Dans le cadre de son projet « jeunes-chômages-radicalisation» ,financé par l’Agence Japonaise pour la Coopération Internationale et le Centre de Recherche et de Développement International du Canada, l’Institut d’Etudes et de Sécurité(ISS) basé à DAKAR a mené une Etude sur l’engagement des jeunes maliens dans les rangs des djihadistes(de Mars à Juillet 2016 sur l’étendue du territoire malien), avec la collaboration de chercheurs Maliens dont le docteur Fodié TANDJIGORA ,sociologue, enseignant à l’université de BAMAKO qui nous a accordé cet entretien.
Que faut-il comprendre par radicalisation ?
Docteur Fodié TANDJIGORA : Malheureusement pour le cas du Mali, c’est la connotation religieuse qui a pris le dessus. On s’est rendu compte que beaucoup se sont radicalisés même dans le crime. La radicalisation est un comportement extrême qui peut être d’ordre politique, social, religieux ou dans toute autre activité, idéologie sans mesure.
Combien estimez-vous le nombre de jeunes radicalisés et quelles en sont les raisons ?
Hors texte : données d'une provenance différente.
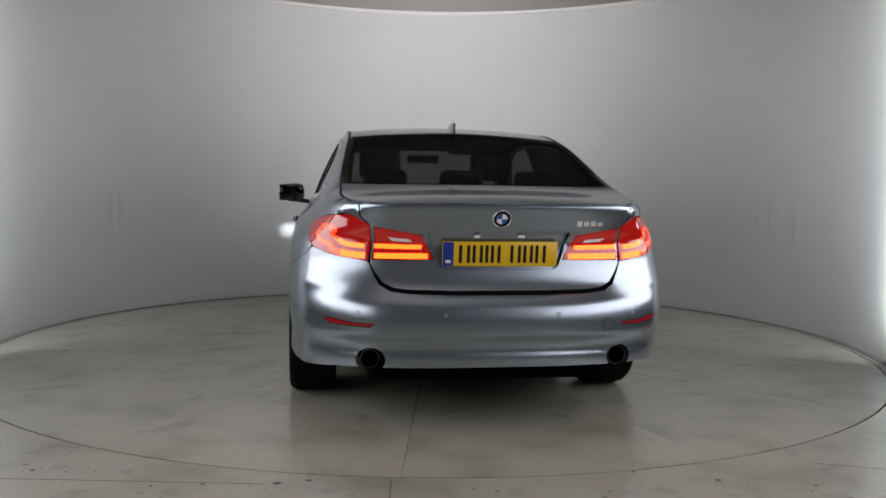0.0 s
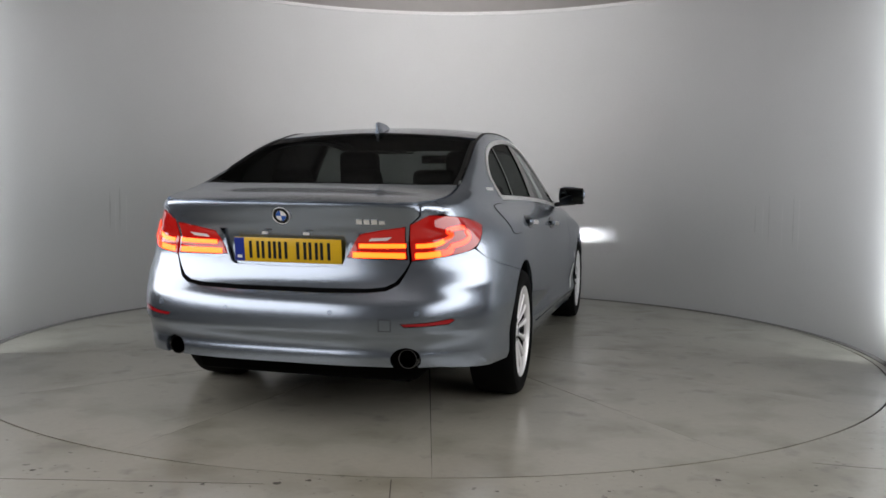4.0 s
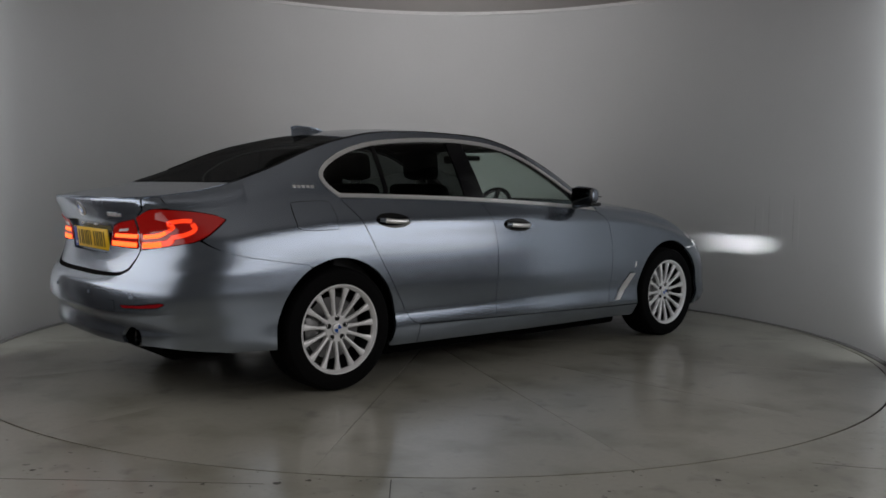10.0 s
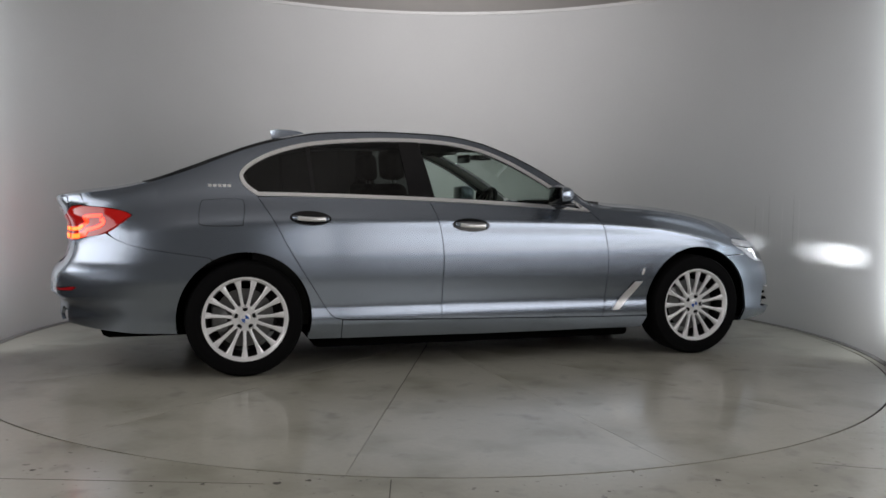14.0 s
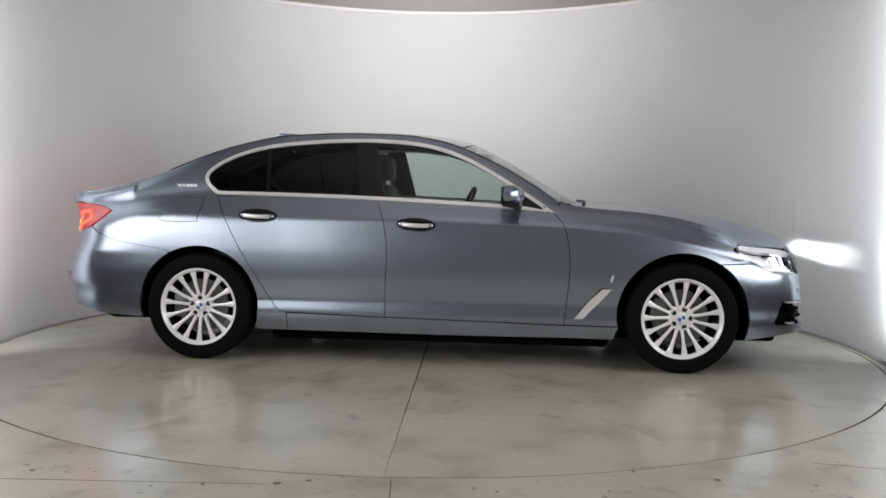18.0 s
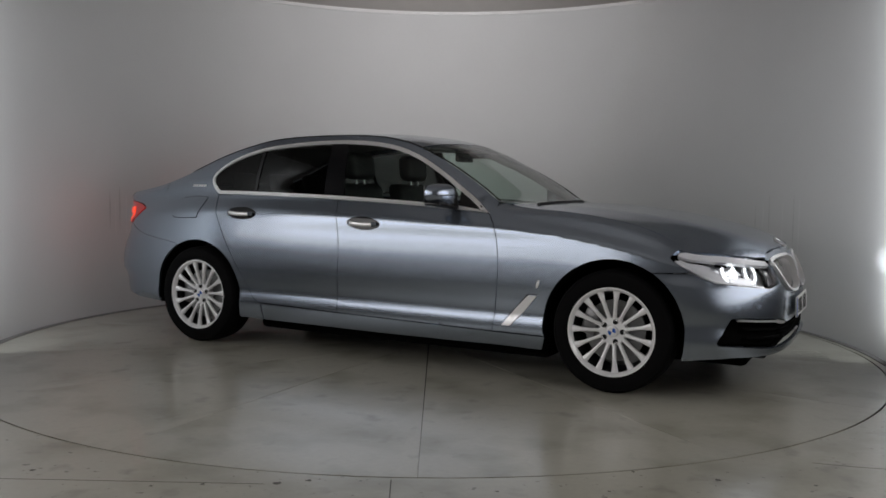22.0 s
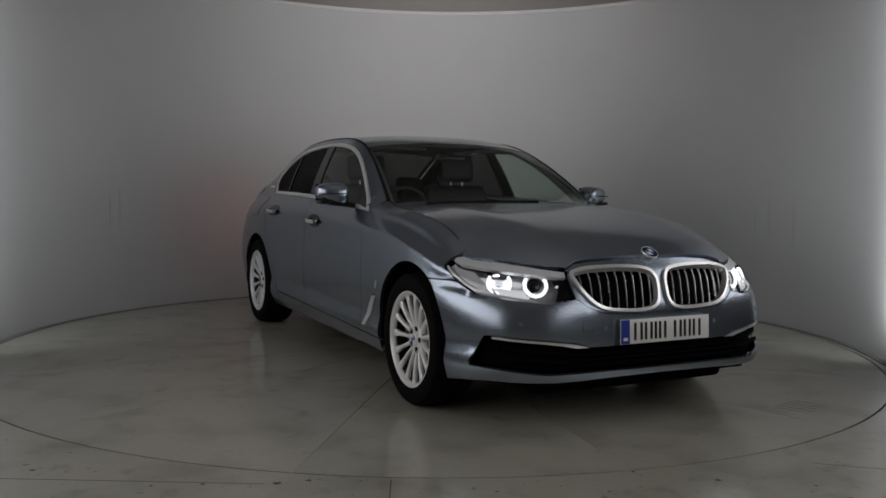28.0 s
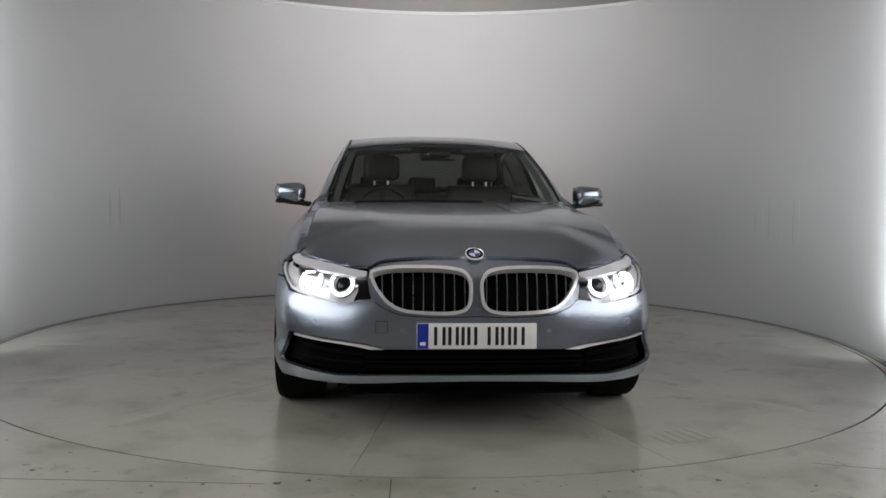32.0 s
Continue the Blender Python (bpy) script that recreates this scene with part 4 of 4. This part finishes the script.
# ---- flanks: handles, wing vents, flap, mirrors, marks ----
for s in (-1, 1):
    sp = side(s)

    def el(cx, cz, a, b, tilt=0.0, k=24):
        ct, st = math.cos(tilt), math.sin(tilt)
        return [(cx + a * math.cos(q) * ct - b * math.sin(q) * st, cz + a * math.cos(q) * st + b * math.sin(q) * ct) for q in [2 * math.pi * i / k for i in range(k)]]
    for cx, cz in ((1.365, 0.868), (0.375, 0.908)):
        # gloss black sheet on the door skin stands in for the recess's shade
        cup = part("handle_cup", panel(el(cx, cz, 0.122, 0.041, -0.04), sp, 0.03, 0.003, 0, lift=0.0025), GLOSSBLACK, car, "black patch for the shaded handle recess")
        pts = []
        for i in range(11):
            t = i / 10
            x = cx - 0.100 + 0.20 * t
            z = cz - 0.004 * math.sin(math.pi * t) + 0.004 - 0.008 * t
            pts.append((x, s * (yside(x, z) + 0.006 + 0.026 * math.sin(math.pi * t) ** 0.5), z))
        part("door_handle", tube(pts, 0.014, 10, rz=0.014), PAINT, cup, "body-coloured door handle")
        cp = [(a, b + s * 0.0115, c) for a, b, c in pts[1:-1]]
        part("handle_strip", tube(cp, 0.006, 8, rz=0.0125), CHROME, cup, "chrome handle strip")
    blade = [(2.335, 0.316), (2.385, 0.318), (2.47, 0.405), (2.552, 0.500), (2.50, 0.500), (2.42, 0.42)]
    part("wing_vent", panel(blade, sp, 0.03, 0.008, 0, lift=0.007), CHROME, car, "satin chrome wing vent blade")
    part("vent_shadow", panel([(2.325, 0.322), (2.42, 0.428), (2.495, 0.508), (2.556, 0.508), (2.50, 0.502), (2.42, 0.424)], sp, 0.03, 0.004, 0, lift=0.002), BLACK, car)
    part("wing_mark", panel(el(2.555, 0.565, 0.008, 0.024, -0.3, 12), sp, 0.02, 0.003, 0, lift=0.003), CHROME, car, "small chrome wing mark")
    for i in range(5):
        x = -0.195 + i * 0.027
        part("pillar_mark", panel([(x, 1.083), (x + 0.02, 1.083), (x + 0.02, 1.098), (x, 1.098)], sp, 0.02, 0.003, 0, lift=0.003), CHROME, car, "small chrome bar of the pillar mark")
    part("side_sensor", panel(el(3.36, 0.50, 0.011, 0.011, 0, 12), sp, 0.02, 0.002, 0, lift=0.001), PAINT, car)

    # mirror
    mm = bmesh.new()
    bmesh.ops.create_uvsphere(mm, u_segments=28, v_segments=16, radius=1)
    for v in mm.verts:
        x, y, z = v.co
        sq = lambda a, k: math.copysign(abs(a) ** k, a)
        yy = sq(y, 0.62)
        wd = 0.063 * (1 - 0.12 * yy)
        v.co = (0.092 * sq(x, 0.8) * (1 - 0.15 * yy) - 0.004 - 0.02 * (yy + 1) * 0.5, 0.098 * yy, wd * sq(z, 0.62) * (1 - 0.10 * yy) + 0.006 * yy)
    for v in mm.verts:
        if v.co.x < -0.030:
            v.co.x = -0.030 - (v.co.x + 0.030) * 0.0 + (v.co.x + 0.030) * 0.15
    if s < 0:
        for v in mm.verts:
            v.co.y *= -1
        bmesh.ops.reverse_faces(mm, faces=mm.faces[:])
    smooth(mm, 50)
    mir = part("mirror", mm, PAINT, car, "body-coloured door mirror on a black arm")
    mir.matrix_basis = pose(1.935, s * 0.962, 1.054)
    part("mirror_base", box(-0.045, 0.062, -0.088, 0.090, -0.066, -0.040, 0.012), GLOSSBLACK, mir, "gloss black lower shell")
    part("mirror_line", tube([(0.060, s * 0.085, -0.004), (0.078, s * 0.03, -0.002), (0.086, -s * 0.06, 0.0)], 0.003, 6), BLACK, mir)
    part("mirror_back", box(-0.048, -0.034, -0.088, 0.088, -0.050, 0.055, 0.006), GLOSSBLACK, mir)
    gm = mat("mirror_glass", (0.035, 0.04, 0.042), 0.03, 1.0)
    part("mirror_glass", box(-0.051, -0.0485, -0.078, 0.078, -0.044, 0.048, 0.001), gm, mir, "mirror glass")
    part("mirror_arm", tube([(0.01, s * 0.02, -0.055), (0.03, -s * 0.06, -0.062), (0.045, -s * 0.13, -0.072)], 0.030, 12, rz=0.017), BLACK, mir, "black mirror arm")
    # corner trim of the front window
    part("window_corner", panel([(2.0, 0.985), (1.985, 1.09), (2.155, 0.985), (2.155, 0.977)], sp, 0.04, 0.004, 0, lift=0.001), GLOSSBLACK, car)

FLAP = spline([(-0.225, 0.868), (-0.03, 0.868), (-0.012, 0.89), (0.0, 0.985), (-0.03, 1.012), (-0.205, 1.006), (-0.238, 0.985), (-0.250, 0.90)], 4)
part("fuel_flap_joint", panel(FLAP, side(-1), 0.03, 0.0, -0.003, lift=0.0012), BLACK, car, "dark joint round the fuel flap")
part("fuel_flap", panel(FLAP, side(-1), 0.03, 0.002, 0.0, lift=0.0026), PAINT, car, "fuel flap in body colour")

# roof fin and ditch trims
fin = bmesh.new()
rows = []
for i in range(8):
    t = i / 7
    x = 0.250 + 0.225 * t
    h = 0.066 * (1 - t) ** 0.65 + 0.004 if i else 0.062
    zb = ztop(x, 0) - 0.004
    w = 0.030 * (1 - t * 0.75) * (0.45 if i == 0 else 1.0)
    rows.append([fin.verts.new((x, -w, zb)), fin.verts.new((x - 0.003, -w * 0.45, zb + h * 0.45)), fin.verts.new((x - 0.012 * (1 - t), -0.005, zb + h)), fin.verts.new((x - 0.012 * (1 - t), 0.005, zb + h)), fin.verts.new((x - 0.003, w * 0.45, zb + h * 0.45)), fin.verts.new((x, w, zb))])
for a, b in zip(rows, rows[1:]):
    for k in range(5):
        fin.faces.new((a[k], a[k + 1], b[k + 1], b[k]))
fin.faces.new(rows[0])
fin.faces.new(rows[-1])
bmesh.ops.recalc_face_normals(fin, faces=fin.faces[:])
part("roof_fin", smooth(fin, 60), PAINT, car, "body-coloured shark-fin aerial")
for s in (-1, 1):
    pts = [(x, s * (rail_y(round(x * 500)) - 0.006), f_zr(x) + 0.0015) for x in [-0.28 + 0.1 * i for i in range(27)] if x < 2.28]
    part("roof_trim", tube(pts, 0.007, 6, rz=0.004), BLACK, car, "black roof ditch trim")
pts = [(2.40, -0.55, 1.006), (2.43, -0.2, 1.016), (2.41, 0.2, 1.018)]
part("wiper", tube(pts, 0.012, 6, rz=0.009), BLACK, car, "black wiper arm")
part("wiper", tube([(2.36, 0.1, 1.012), (2.36, 0.4, 1.006), (2.30, 0.62, 1.0)], 0.012, 6, rz=0.009), BLACK, car, "black wiper arm")
part("scuttle", panel([(2.29, -0.70), (2.33, -0.6), (2.37, -0.3), (2.375, 0), (2.37, 0.3), (2.33, 0.6), (2.29, 0.70), (2.36, 0.68), (2.45, 0.5), (2.47, 0), (2.45, -0.5), (2.36, -0.68)], lambda u, v: (u, v, 0.965 - 0.02 * abs(v)), 0.06, 0.02, 0), BLACK, car, "black scuttle panel under the wipers")

# ---- underside and wheel housings ----
# main slab hangs below its true height to darken the ground under the car
part("underbody", box(0.42, 2.56, -0.74, 0.74, 0.115, 0.27, 0.03), VOID, car, "black underbody")
part("underbody", box(2.50, 3.62, -0.56, 0.56, 0.15, 0.55, 0.03), VOID, car, "black underbody")
part("underbody", box(-0.80, 0.45, -0.56, 0.56, 0.19, 0.62, 0.05), VOID, car, "black underbody")
part("boot_liner", box(-0.86, -0.42, -0.60, 0.60, 0.40, 0.99, 0.05), VOID, car)
for s in (-1, 1):
    yy = sorted((s * 0.56, s * 0.72))
    part("arch_liner", box(-0.52, -0.30, yy[0], yy[1], 0.45, 0.93, 0.02), VOID, car, "black boot side liner")
# added black box hides the floor behind the intake and keeps it dark
part("intake_shade_box", box(3.15, 3.60, -0.76, 0.76, 0.225, 0.43, 0.01), VOID, car, "added black box that keeps the intake dark")
# added unseen sheets stop headlamp light from reaching the grille slats
for s in (-1, 1):
    part("grille_glow_block", box(3.35, 3.70, s * 0.467 - 0.004, s * 0.467 + 0.004, 0.56, 0.725), VOID, car, "added black sheet that keeps headlamp light off the grille")
part("front_splitter", box(3.30, 3.72, -0.60, 0.60, 0.215, 0.258, 0.01), VOID, car)
for s in (-1, 1):
    for cx, r in ((0.0, 0.384), (WBASE, 0.392)):
        bm = bmesh.new()
        cols = []
        for i in range(29):
            a = radians(-15 + 208 * i / 28)
            x, z = cx + r * math.cos(a), HUBZ + 0.005 + r * math.sin(a)
            yo = yside(x, max(0.19, z)) - 0.006
            cols.append([bm.verts.new((x, s * yo, z)), bm.verts.new((x, s * 0.56, z))])
        for a, b in zip(cols, cols[1:]):
            bm.faces.new((a[0], b[0], b[1], a[1]))
        bm.faces.new([c[1] for c in cols])
        part("wheel_housing", smooth(bm), VOID, car, "black wheel housing")

# ---- cabin ----
part("cabin_floor", box(0.0, 2.3, -0.78, 0.78, 0.27, 0.34), CABIN, car)
part("firewall", box(2.30, 2.36, -0.72, 0.72, 0.3, 0.96, 0.01), VOID, car)
part("rear_bulkhead", box(-0.50, 0.05, -0.62, 0.62, 0.6, 1.045, 0.03), CABIN, car, "dark rear parcel shelf")
for s in (-1, 1):
    yy = sorted((s * 0.72, s * 0.775))
    part("door_lining", box(0.05, 2.2, yy[0], yy[1], 0.3, 0.955, 0.02), CABIN, car, "black door lining")
dash = bmesh.new()
rows = []
for y in [-0.72 + 0.08 * i for i in range(19)]:
    k = 0.03 * math.exp(-((y + 0.37) / 0.2) ** 2)
    rows.append([dash.verts.new(q) for q in ((2.30, y, 0.975), (2.05, y, 0.985 + k * 0.3), (1.86, y, 0.975 + k), (1.78, y, 0.93 + k), (1.80, y, 0.72), (2.3, y, 0.60))])
for a, b in zip(rows, rows[1:]):
    for k in range(5):
        dash.faces.new((a[k], a[k + 1], b[k + 1], b[k]))
dash.faces.new(rows[0])
dash.faces.new(rows[-1])
bmesh.ops.recalc_face_normals(dash, faces=dash.faces[:])
part("dashboard", smooth(dash, 40), CABIN, car, "black dashboard")
pts = [(0.178 * math.cos(radians(12 * i)), 0.178 * math.sin(radians(12 * i)), 0) for i in range(30)]
sw = part("steering_wheel", tube(pts, 0.016, 8, True), CABIN, car, "black steering wheel")
sw.matrix_basis = pose(1.62, -0.37, 0.93, 0, -66, 0)
part("wheel_boss", lathe([(0.0005, -0.03), (0.07, -0.03), (0.085, 0.0), (0.06, 0.02), (0.0005, 0.025)], 24, "Z"), CABIN, sw)
for a in (0, 180, 270):
    part("wheel_arm", box(0.06, 0.175, -0.018, 0.018, -0.012, 0.006, 0.004, pose(0, 0, 0, 0, 0, a + 90)), CABIN, sw)


def seat_block(x0, x1, w, z0, z1, lean=0.0, bev=0.05):
    bm = box(x0, x1, -w, w, z0, z1, bev, None, 3)
    for v in bm.verts:
        v.co.x -= lean * (v.co.z - z0)
    return bm


def front_seat(y):
    st = part("seat", seat_block(0.95, 1.50, 0.25, 0.36, 0.58), CABIN, car, "black leather front seat")
    st.matrix_basis = pose(0, y, 0)
    part("seat_back", seat_block(1.02, 1.16, 0.25, 0.52, 1.12, 0.22), CABIN, st)
    part("headrest", seat_block(0.93, 1.05, 0.135, 1.145, 1.335, 0.10, 0.045), CABIN, st, "padded headrest")
    for d in (-0.05, 0.05):
        part("headrest_post", tube([(1.0, d, 1.08), (0.99, d, 1.17)], 0.007, 8), CHROME, st, "chrome headrest post")


front_seat(-0.37)
front_seat(0.37)
bench = part("rear_bench", seat_block(0.15, 0.68, 0.66, 0.36, 0.60), CABIN, car, "black leather rear bench")
part("bench_back", seat_block(0.12, 0.28, 0.66, 0.56, 1.06, 0.35), CABIN, bench)
for y in (-0.42, 0.0, 0.42):
    part("headrest", seat_block(-0.03, 0.06, 0.12, 1.05, 1.19, 0.2, 0.04), CABIN, bench).matrix_basis = pose(0, y, 0)
PILLAR = [(-0.55, 0.98), (-0.50, 1.08), (-0.3, 1.160), (-0.1, 1.235), (0.05, 1.295), (0.3, 1.365), (0.3, 1.35), (0.17, 1.305), (0.05, 1.245), (-0.02, 1.195), (-0.04, 1.15), (-0.02, 1.09), (0.04, 1.05), (0.07, 0.98)]
for s in (-1, 1):
    part("rear_pillar_lining", panel(PILLAR, side(s), 0.05, 0.0, 0, lift=-0.022), CABIN, car, "black rear pillar lining")
part("headliner", panel(roof, lambda u, v: (u, v, ztop(u, v) - 0.03), 0.08, 0.0, 0.02), HEADLINER, car, "grey headliner")
part("interior_mirror", box(1.60, 1.625, -0.12, 0.12, 1.275, 1.335, 0.012), GLOSSBLACK, car, "black interior mirror")
part("camera_pod", box(1.68, 1.80, -0.07, 0.07, 1.30, 1.335, 0.012), BLACK, car, "black sensor pod behind the windscreen")
for s in (-1, 1):
    part("sun_visor", box(1.44, 1.62, min(s * 0.18, s * 0.52), max(s * 0.18, s * 0.52), 1.345, 1.36, 0.006), HEADLINER, car, "grey sun visor")
    bm = bmesh.new()
    rows = []
    for x in [2.22, 2.1, 1.95, 1.8, 1.65, 1.52]:
        y, z = rail_y(round(x * 500)) - 0.03, f_zr(x) - 0.012
        rows.append([bm.verts.new((x - 0.02, s * y, z)), bm.verts.new((x - 0.05, s * (y - 0.035), z - 0.01)), bm.verts.new((x - 0.09, s * (y + 0.02), z - 0.02))])
    for a, b in zip(rows, rows[1:]):
        for k in range(2):
            bm.faces.new((a[k], a[k + 1], b[k + 1], b[k]))
    part("pillar_lining", smooth(bm), HEADLINER, car, "grey windscreen pillar lining")


def motions():
    """The turntable carries the car round, clockwise from above, and slows at the end."""
    turn = [(0, 98.05), (0.5, 95.15), (1, 92.1), (1.5, 89.15), (2, 86.25), (3, 80.45), (4, 74.62), (5, 68.8), (6, 62.97), (7, 57.18), (8, 51.4), (9, 45.6), (10, 39.8), (11, 34.01), (12, 28.25), (13, 22.49), (14, 16.8), (15, 11.1), (16, 5.4), (17, -0.32), (18, -6.1), (19, -11.89), (20, -17.7), (21, -23.51), (22, -29.3), (23, -35.08), (24, -40.94), (25, -46.8), (26, -52.65), (27, -58.5), (28, -64.34), (29, -70.1), (30, -75.88), (30.5, -78.82), (31, -81.6), (31.5, -84.0), (32, -85.76)]
    walk(turntable, [(t, pose(0, 0, 0, 0, 0, a)) for t, a in turn])
    walk(car, [(t, pose(0, 0, 0, 0, 0, a) @ pose(-1.362, 0.0245, 0)) for t, a in turn])


motions()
Docteur Fodié TANDJIGORA : quant au nombre de jeunes engagés, nous ne disposons pas de données fiables parce qu’il faut les dénombrer d’abord pour avoir une idée de ce qu’ils représentent. Les effectifs restent importants. Pour les raisons, celles qui reviennent assez souvent sont de nature sociologique, la marginalisation et la frustration de certaines communautés les ont conduites à rejoindre les rangs des djihadistes pour rehausser leur statut social et assurer leur protection. La faillite de l’Etat dans son rôle régalien de sécurisation des populations et de leurs biens a laissé un vide sécuritaire dans des zones comme le delta où le sentiment d’abandon pousse des jeunes à s’engager aux côtés des groupes radicaux. Le chômage oblige également quelques uns à coopérer avec les djihadistes comme des informateurs ou des poseurs d’explosifs pour gagner de l’argent. Nous avons noté aussi le motif religieux dans nos entretiens, mais, le référent religieux dans le contexte malien a moins d’importance dans l’engagement des jeunes, certains nous ont témoigné qu’ils ne prient même pas. Toutefois, une minorité des ex-engagés étaient émus par le discours religieux par manque de capacité de discernement. Ce sont ces différentes raisons que nous avons retenu dans notre enquête.
Quelles solutions proposez-vous pour lutter contre la radicalisation ?
Docteur Fodié TANDJIGORA : il faut renforcer l’autorité de l’Etat, pendant très longtemps l’Etat a compté sur l’esprit pacifique, voire pacifiste des citoyens, mais, avec les évènements que le Mali a vécus on s’est rendu compte que l’Etat n’était plus auprès des populations notamment celles du delta où le phénomène radical s’intensifie.
Il est important de trouver des alternatives économiques pour faciliter l’insertion des jeunes surtout ceux du septentrion bien que 60 à 70% des projets y soient localisés, la demande d’emploi reste forte.
Autre facteur essentiel, même si la religion n’est pas la cause principale de radicalisation dans le cas spécifique du Mali, la réglementation des prêches s’avère être une nécessité. L’Etat doit mettre en place un commissariat aux prêches, pour les cadrer et empêcher à tout le monde d’être prêcheur comme c’est le cas aujourd’hui.